Pineapple plants are most often grown indoors as display plants rather than edible fruits. They feature a rosette of spiky green foliage with a tall stem boasting a decorative pineapple rising from the centre of the plant. Pineapple plants flourish in a warm room with plenty of bright light and water when the top layer of soil is dry.
Often considered a garden plant, lavender grows surprisingly well as a houseplant. On top of its air-purifying qualities, lavender has a relaxing scent often associated with calmness and relaxation. Display lavender on plant stands or on the window sill where it can soak up the sun for a few hours each day.
Water lavender lightly when the soil starts to dry out, taking care not to over-water the plant. These plants are drought-resistant and prone to root rot if the soil is too wet, so it’s always better to err on the side of caution and under-water the plant if you’re unsure.

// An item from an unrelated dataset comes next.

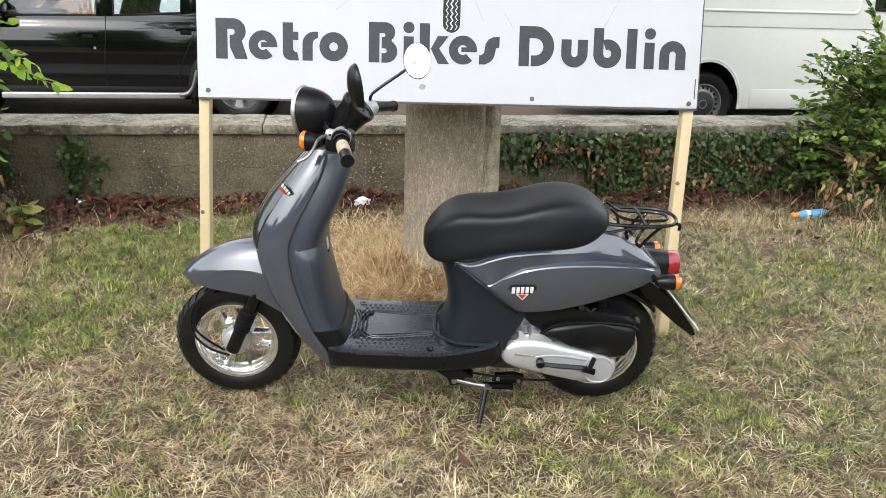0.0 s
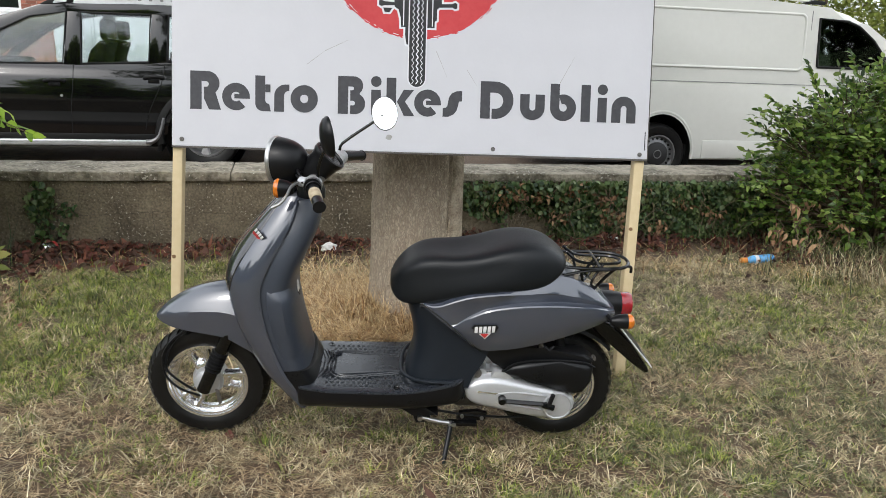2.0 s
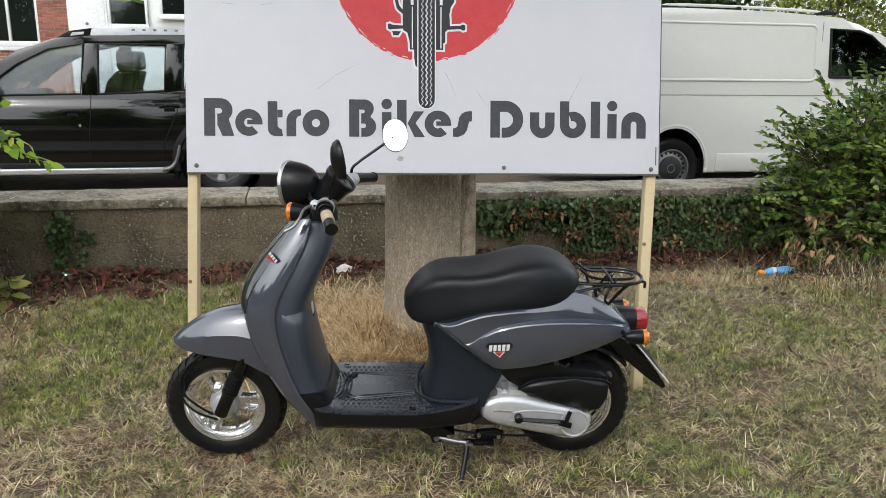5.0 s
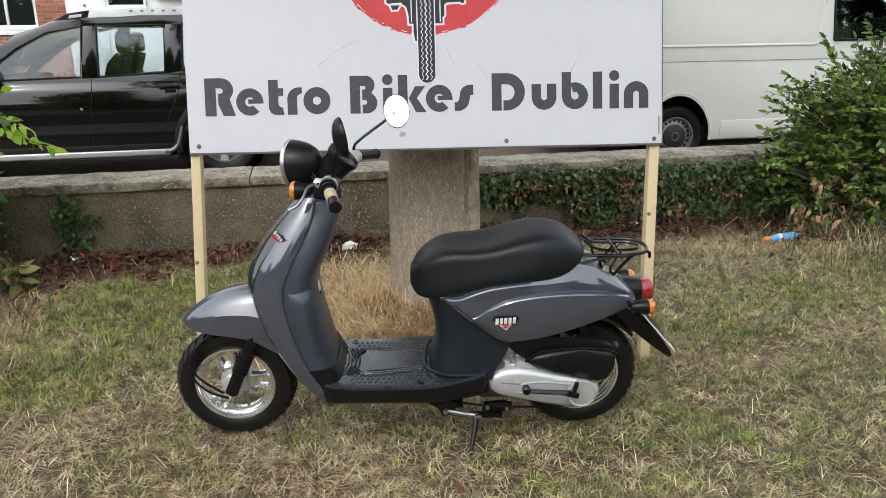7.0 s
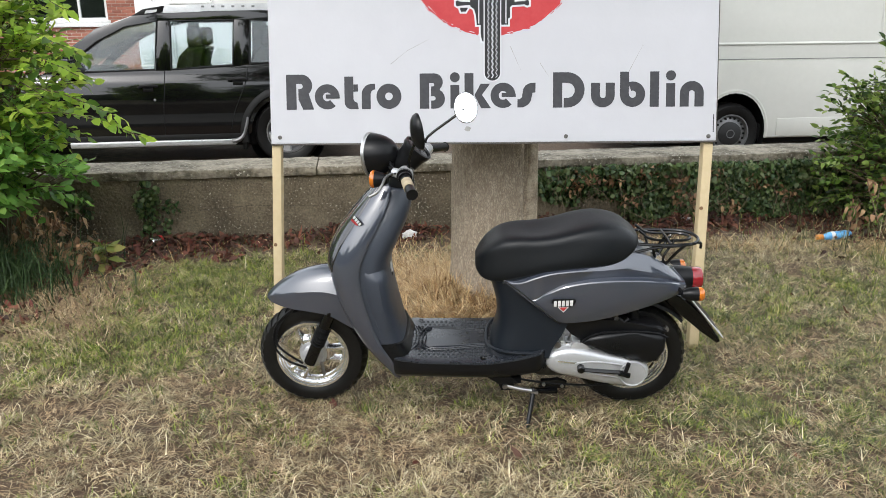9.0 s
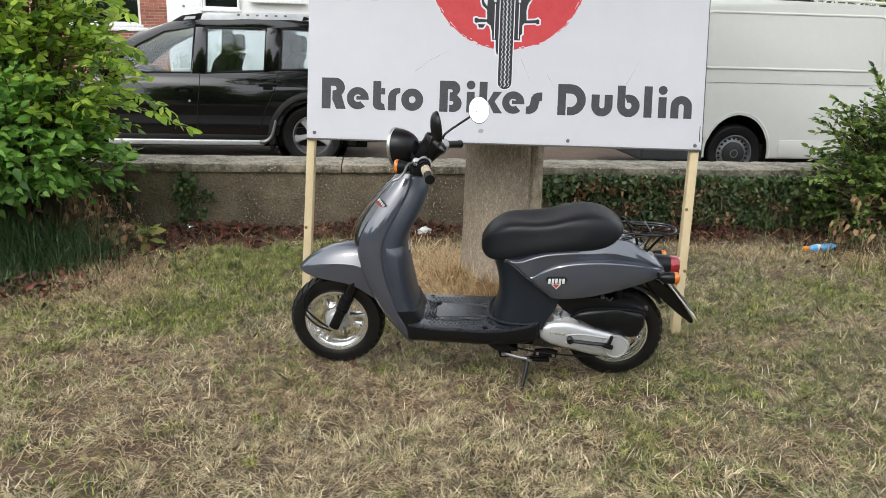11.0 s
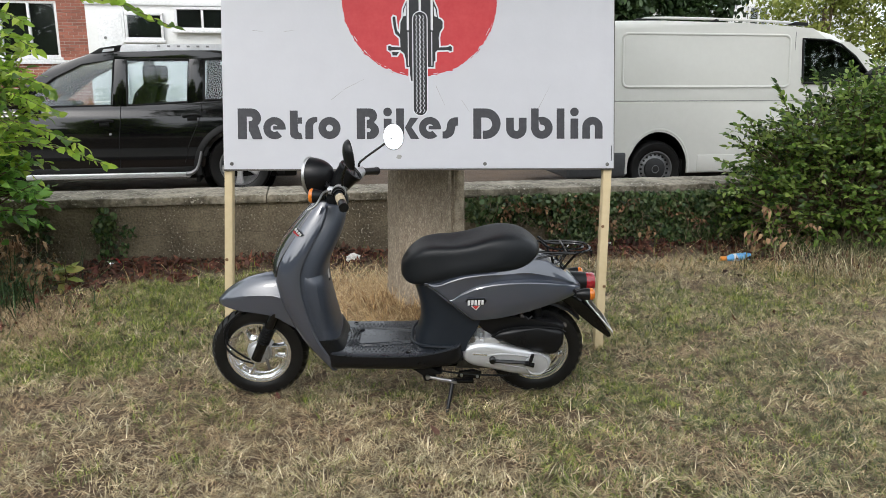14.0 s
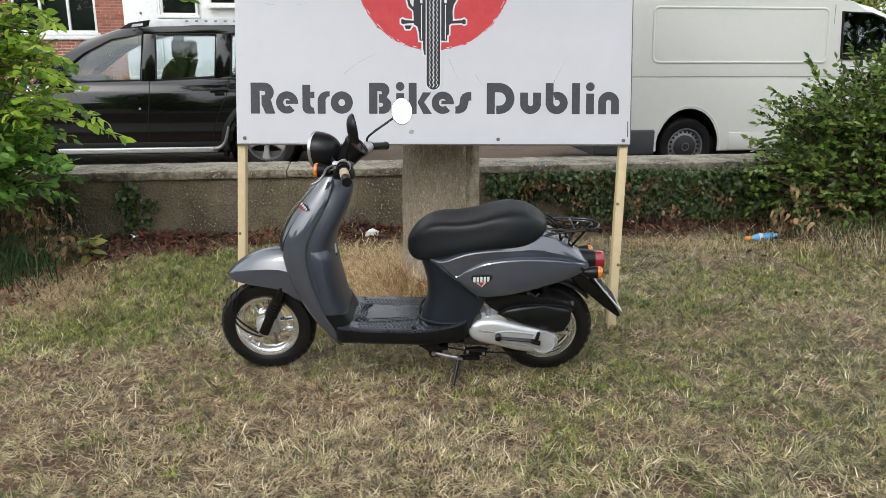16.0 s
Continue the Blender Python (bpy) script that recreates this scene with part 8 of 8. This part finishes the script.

Top Tips for Decorating With Plants
Group Multiple Plants Together
Placing plants together makes for a striking focal point and can add life and colour to an empty corner of the room. Group plants with the same light requirements, and if they have similar watering needs, even better – you can water them all together.
Consider Your Home Decor Style
When choosing houseplants, it’s a great idea to consider how they’ll look in the room. For example, if you prefer a sleek, contemporary style, you might lean towards succulents, such as Chinese money plants or snake plants. On the other hand, a maximalist design may be better complemented by trailing ivies and bushy ferns.
Mix Things Up
Choose a range of different species with varying heights, colours, and foliage to add interest to a room. Place some in stands and others on shelves or side tables, and mix and match pots to create a cohesive look. Don’t be afraid to play around with textures too. Channel your inner interior designer and mix glossy leaves with pampas grass or smooth, spiky foliage with hairy, fuzzy-leaved plants.
Reflecting plants is an effective way to make it look like you have more plants than you do. Strategically place mirrors to show off your favourite houseplants, giving you twice as much pleasure from them. Mirrors have the added benefit of making a room appear bigger, and decorative frames can add to the room’s appeal.
General Plant Care Tips
Light is one of the most important factors in whether plants thrive or wilt. Bright, indirect light is usually best. This means keeping plants out of the shadows, but also away from direct sunlight. Close to a window or a bright corner of the room is usually perfect.
Very few plants like to be sitting in water-logged soil. Overly wet soil can lead to root rot, inhibiting new growth and even ultimately killing the plant. Ensure pots have good drainage, with plenty of holes in the bottom for excess water to flow freely.
Create a Routine
One of the easiest ways to remember to water plants is to do it on the same day every week. So, for example, you may choose a Saturday morning as plant watering time. Different plants require different amounts of moisture, so not every plant will need watered every week. However, checking them weekly is a great habit to get into. Larger plants and those in terracotta pots will need watering most often.
Don’t Be Put Off If Things Go Wrong
If you’re just starting out on your plant life journey, some of your green friends will inevitably die along the way. Decorating with plants is often a case of trial and error, so don’t be afraid to move plants around if you notice they’re unhappy in their current position. Some plants are tricky to care for with very specific watering and lighting needs, so don’t be put off if one or two don’t survive. You can always learn from the experience and use your knowledge to help more new plants thrive.